▶ [PROVIDED DATA]:

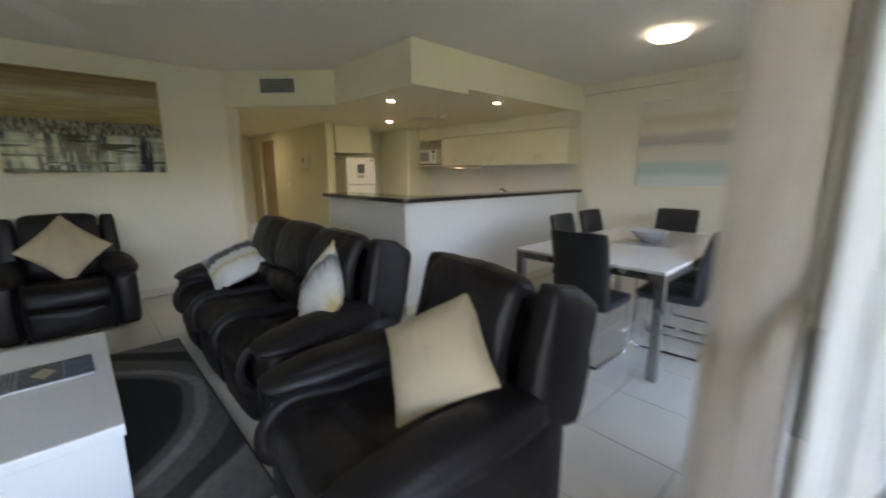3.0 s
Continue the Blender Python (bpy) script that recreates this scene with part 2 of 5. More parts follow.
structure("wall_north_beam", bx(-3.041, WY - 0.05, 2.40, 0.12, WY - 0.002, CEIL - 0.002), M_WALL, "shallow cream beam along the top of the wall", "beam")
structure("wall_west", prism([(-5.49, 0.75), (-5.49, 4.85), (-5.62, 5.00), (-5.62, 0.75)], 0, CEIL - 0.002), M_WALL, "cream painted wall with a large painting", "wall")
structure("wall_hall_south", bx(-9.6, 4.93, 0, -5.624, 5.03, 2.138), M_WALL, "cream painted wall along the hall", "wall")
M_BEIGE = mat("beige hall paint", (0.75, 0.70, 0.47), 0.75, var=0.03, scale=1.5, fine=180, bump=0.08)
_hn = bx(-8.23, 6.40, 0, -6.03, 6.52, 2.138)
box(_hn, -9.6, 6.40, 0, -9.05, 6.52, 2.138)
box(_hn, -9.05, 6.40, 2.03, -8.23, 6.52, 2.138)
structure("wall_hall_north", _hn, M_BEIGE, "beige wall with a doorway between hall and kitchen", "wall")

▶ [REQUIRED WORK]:
All of the material above should be reproduced exactly, except the pictures.

▶ [SOLUTION BELOW]:
3.0 s
Continue the Blender Python (bpy) script that recreates this scene with part 2 of 5. More parts follow.
structure("wall_north_beam", bx(-3.041, WY - 0.05, 2.40, 0.12, WY - 0.002, CEIL - 0.002), M_WALL, "shallow cream beam along the top of the wall", "beam")
structure("wall_west", prism([(-5.49, 0.75), (-5.49, 4.85), (-5.62, 5.00), (-5.62, 0.75)], 0, CEIL - 0.002), M_WALL, "cream painted wall with a large painting", "wall")
structure("wall_hall_south", bx(-9.6, 4.93, 0, -5.624, 5.03, 2.138), M_WALL, "cream painted wall along the hall", "wall")
M_BEIGE = mat("beige hall paint", (0.75, 0.70, 0.47), 0.75, var=0.03, scale=1.5, fine=180, bump=0.08)
_hn = bx(-8.23, 6.40, 0, -6.03, 6.52, 2.138)
box(_hn, -9.6, 6.40, 0, -9.05, 6.52, 2.138)
box(_hn, -9.05, 6.40, 2.03, -8.23, 6.52, 2.138)
structure("wall_hall_north", _hn, M_BEIGE, "beige wall with a doorway between hall and kitchen", "wall")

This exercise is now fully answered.